Russian President Vladimir Putin has backed the establishment of an airbase in neighboring Belarus, the latest move by Moscow to project its military power abroad.
Saturday's announcement, which comes at a time of tension with the West over Russian involvement in Ukraine and Syria, may also signal the Kremlin's interest in keeping unpredictable Belarus within its geopolitical orbit.
Putin said in a statement he had agreed a government proposal to sign a deal for the military airbase and ordered defense and foreign ministry officials to start talks with Belarus. The plan is not expected to face major obstacles.

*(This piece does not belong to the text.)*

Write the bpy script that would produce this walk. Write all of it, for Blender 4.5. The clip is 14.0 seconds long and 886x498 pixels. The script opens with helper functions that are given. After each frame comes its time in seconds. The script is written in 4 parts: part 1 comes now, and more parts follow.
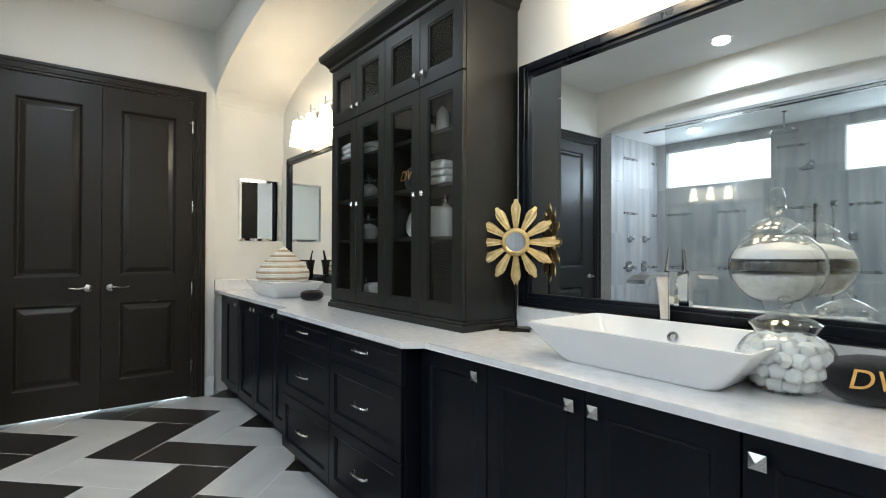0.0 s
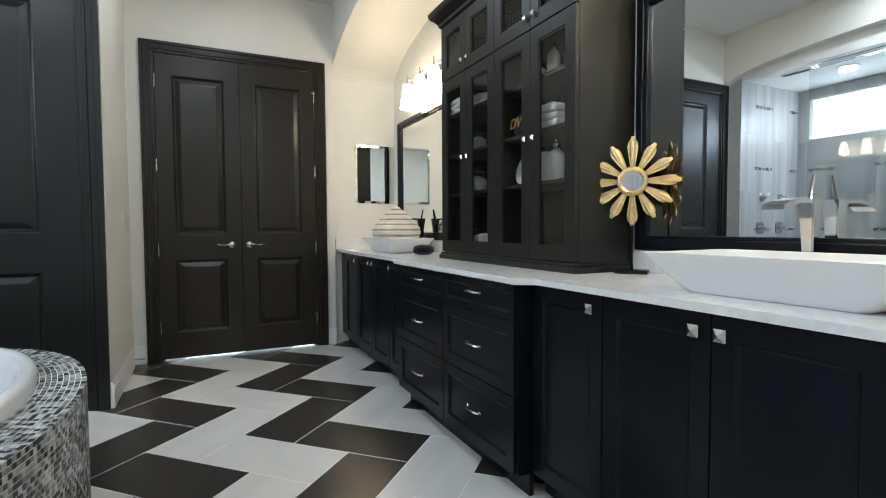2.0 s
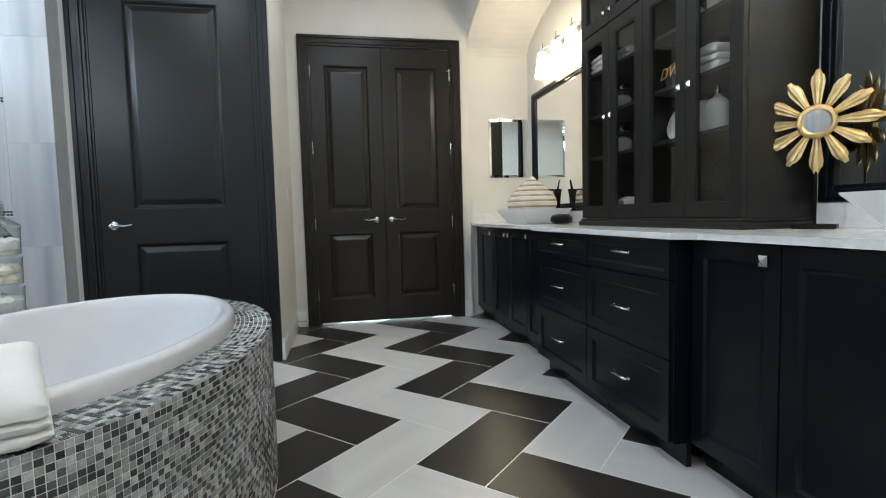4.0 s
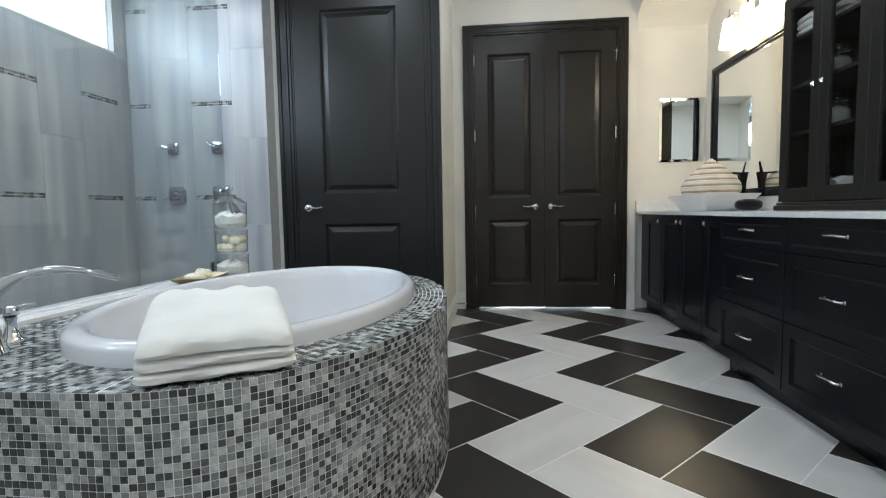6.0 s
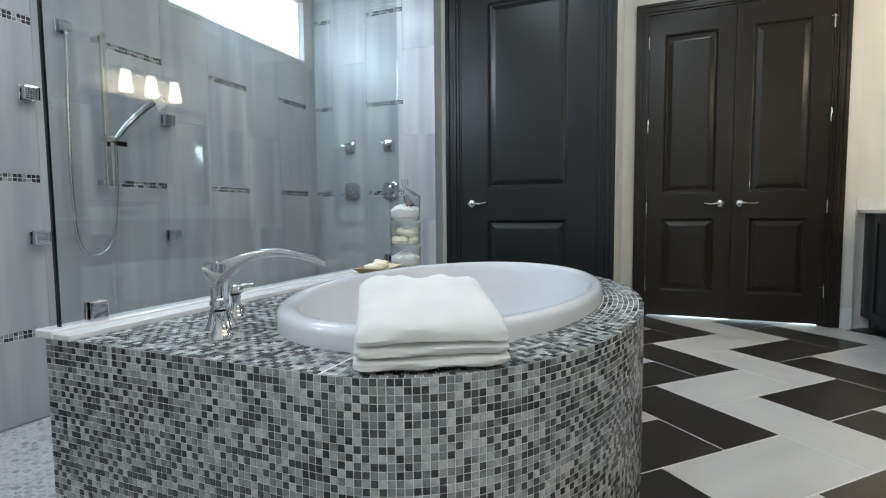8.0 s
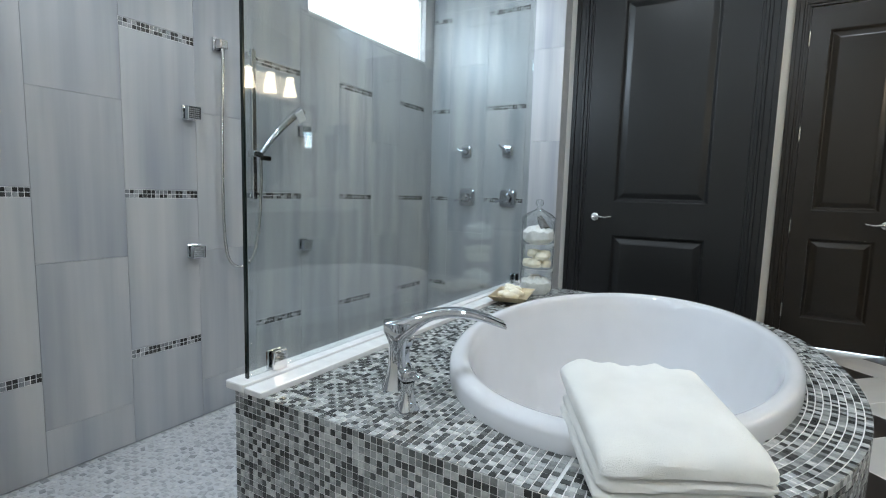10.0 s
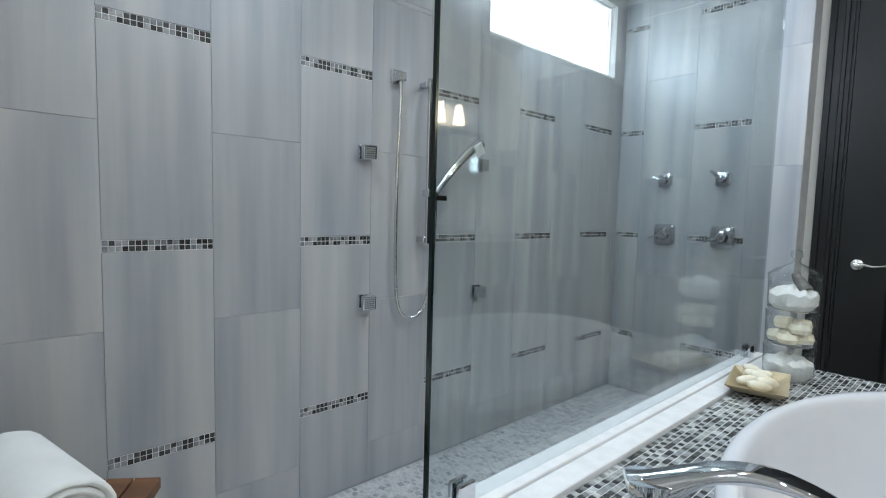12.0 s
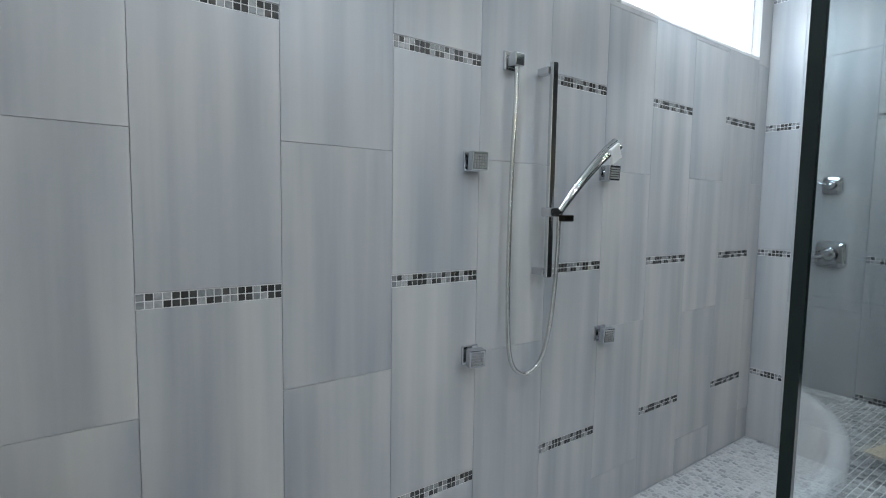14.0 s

The idea of setting up an airbase in the ex-Soviet republic was revealed by Russian Defence Minister Sergei Shoigu in 2013, and follows a 2009 agreement under which Russia and Belarus agreed to defend their common external frontier and airspace.
Russian defense officials have said the base would be used to station Su-27 fighters. Russia already has some fighter aircraft in Belarus but this would be the first full-scale base there since Soviet times.
Russia has scaled back its military presence abroad, closing bases in distant Cold War allies such as Cuba and Vietnam.
However, a naval base at Tartus in Syria has recently become the focus of world attention as Russia has boosted its troop presence there in a move seen as bolstering its diplomatic influence in the region.
Russia already has military bases in ex-Soviet neighbors Kyrgyzstan and Armenia, which like Belarus are also members of a Eurasian Economic Union that Putin sees as the embryo of a new geopolitical bloc.
Last year Russia annexed the Ukrainian province of Crimea, partly due to fears it would be pushed out of its large naval base in the Crimean port of Sevastopol.
The creation of a base in Belarus may also be a signal to the West that Russia will not tolerate intrusion in its traditional sphere of influence.
Belarussian President Alexander Lukashenko, who has ruled Belarus since 1994, is seen as a long-standing Russian ally and is often criticized in the West for his record on human rights.
He has a reputation for being unpredictable because of his common practice of playing off Russia against the West.
Spooked by Russia's annexation of Crimea, Poland and the Baltic states have repeatedly asked NATO to station forces permanently in their territories along the alliance's eastern flank in Russia's vicinity.